As the pool of telecommunications service providers shrinks, equipment manufacturers are looking to cable operators to inject competition into the entrenched telephone market.
Analysts doubt, however, that cable companies will be ready to serve the business community on a wide scale before more extensive standards are developed for packet cable delivery, which are not slated for more than a year.
Despite a green light from regulators more than six years ago, cable operators have not rushed to compete against local exchange carriers, even in the lucrative business space, primarily because the cost of investing in carrier-grade voice switches is too high. However, as VOIP (voice-over-IP) standards evolve for the existing cable infrastructure, operators will find the economics favorable, experts say.

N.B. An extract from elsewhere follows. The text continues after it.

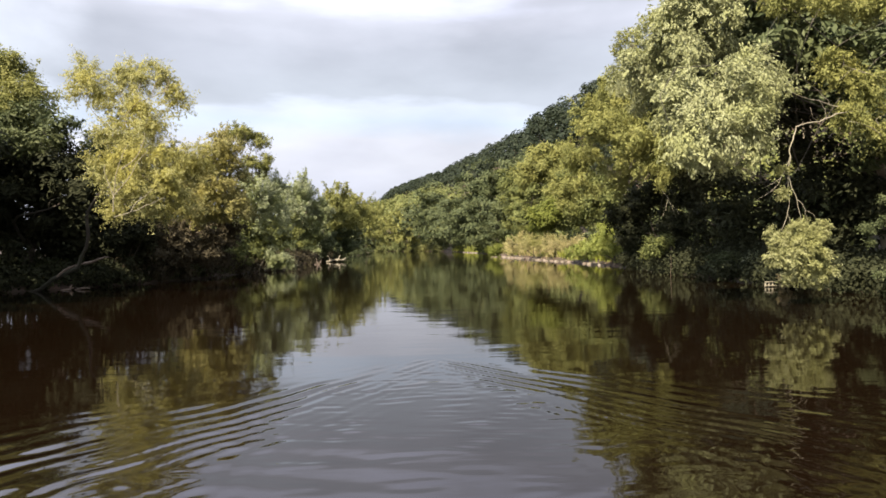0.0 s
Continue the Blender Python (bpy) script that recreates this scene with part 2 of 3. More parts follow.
def foliage(lobes, count, clump, inner=0.22, ragged=0.16, sub=0.34, flat=0.85, shoot=0.0, hang=0.6):
    """Leaf places in a crown of lobes: boughs on each lobe, clumps on each bough, leaves in each clump, or along drooping shoots of that length.
    Returns the places, the outward directions, the boughs' centres and the ways along which the leaves lie in their clumps."""
    lobes = np.array(lobes)
    mean = lobes[:, 3:].mean(axis=1)
    share = mean ** 2 / np.sum(mean ** 2)
    all_p, all_n, all_a, boughs = [], [], [], []
    for lobe, r, s in zip(lobes, mean, share):
        c, rad = lobe[:3], lobe[3:]
        k = int(np.clip(16 + 8.0 * r, 14, 56))
        d = unit(rng.normal(0, 1, (k, 3)) + np.array((0, 0, 0.15)))
        out = rng.uniform(0.30, 0.95, k)
        bc = c + d * rad * out[:, None]
        br = r * sub * (1.40 - 0.80 * out) * rng.uniform(0.7, 1.25, k)
        boughs.append(bc)
        n = int(count * s)
        m = max(12, int(n / 24))
        pick = rng.integers(0, k, m)
        e = unit(rng.normal(0, 1, (m, 3)) + 0.45 * d[pick] + np.array((0, 0, 0.15)))
        cc = bc[pick] + e * (br[pick] * (0.66 + ragged * 2.2 * rng.random(m) ** 3))[:, None] * np.array((1, 1, flat))
        deep = rng.random(m) < inner
        cc[deep] = c + (cc[deep] - c) * rng.uniform(0.2, 0.8, (deep.sum(), 1))
        which = rng.integers(0, m, n)
        if shoot:
            way = unit(0.7 * e + 0.4 * d[pick] + np.array((0, 0, -hang)) + rng.normal(0, 0.35, (m, 3)))
            far = rng.random((n, 1))
            p = cc[which] + way[which] * (far - 0.35) * shoot * rng.uniform(0.6, 1.3, (m, 1))[which] + rng.normal(0, clump, (n, 3)) * (1.15 - 0.8 * far)
            lead = way[which] + rng.normal(0, 0.35, (n, 3))
        else:
            p = cc[which] + rng.normal(0, clump, (n, 3)) * np.array((1, 1, min(0.7, flat)))
            lead = np.clip((p - cc[which]) / clump, -1.5, 1.5)
        all_p.append(p)
        all_n.append(unit(0.6 * e[which] + 0.5 * unit((p - c) / rad) + np.array((0, 0, 0.35))))
        all_a.append(lead)
    return np.concatenate(all_p), np.concatenate(all_n), boughs, np.concatenate(all_a)


def tube(path, radii, sides=7):
    """A tapered round limb along a path."""
    path, radii = np.array(path, float), np.array(radii, float)
    t = unit(np.gradient(path, axis=0))
    ref = np.array((0.31, 0.87, 0.13)) if abs(t[0][2]) > 0.6 else np.array((0.1, 0.2, 0.97))
    u = unit(np.cross(t, ref))
    v = np.cross(t, u)
    ang = np.arange(sides) * 2 * math.pi / sides
    ring = np.cos(ang)[None, :, None] * u[:, None, :] + np.sin(ang)[None, :, None] * v[:, None, :]
    verts = (path[:, None, :] + ring * radii[:, None, None]).reshape(-1, 3)
    i, j = np.meshgrid(np.arange(len(path) - 1), np.arange(sides), indexing="ij")
    a, b = i * sides + j, i * sides + (j + 1) % sides
    faces = np.stack((a, b, b + sides, a + sides), axis=-1).reshape(-1, 4)
    tips = np.array([[0, 1, 2, 3], [3, 4, 5, 6]]) if sides == 7 else np.array([[0, 1, 2, 3]])
    faces = np.concatenate((faces, tips, len(verts) - sides + tips))
    return verts, faces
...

At the end of last month, IBM, of Armonk, N.Y., and Narad Networks Inc. partnered to deliver a standards-based architecture for cable operators to provide new services to businesses. Narad, of Westford, Mass., is developing a delivery platform that lets operators carry IT services with transmission rates of up to 100M bps over existing cable lines. Combined with IBM services, the package is slated to help cable companies target the small and midsize business market.
In the same way that cable companies were able to generate new revenues by offering segmented premium cable TV channels, they are expected to segment IT services from basic high-speed data, virtual private networks and leased lines to managed services— including storage, disaster recovery and application outsourcing—and high-quality, IP-based business video services.
But while vendors are eager to stimulate new demand in the cable sector, cable operators might not be ready to spend. “A lot of vendors had been targeting [Competitive Local Exchange Carriers], and theyre now really pushing at the cable market. But that doesnt mean cable operators are buying,” said Lynda Starr, an analyst at Probe Research Inc., in Cedar Knolls, N.J. “Cable operators are waiting for IP. You dont want to spend your money on a big Class 5 switch when you know that in a couple years you can buy a softswitch.”
Advent Networks Inc. and General Bandwidth Inc., both of Austin, Texas, recently partnered to ensure that their technologies work together to enable cable operators to offer trunk voice lines over existing cable. Advents Ultraband technology delivers dedicated 5M-bps to 40M-bps access over hybrid cable telephony networks.
The interoperability of the technologies will help cable services scale more efficiently because General Bandwidths platform lets operators deploy packet telephone services on a mass scale. Cable operators can offer dedicated switched IP connections over existing networks, allowing businesses to migrate to packet-based services such as IP telephony.
In addition to the technological hurdles facing cable companies, there are regulatory requirements. “Becoming a telephone operator requires a new set of qualifications and a new way of thinking for them,” Starr said.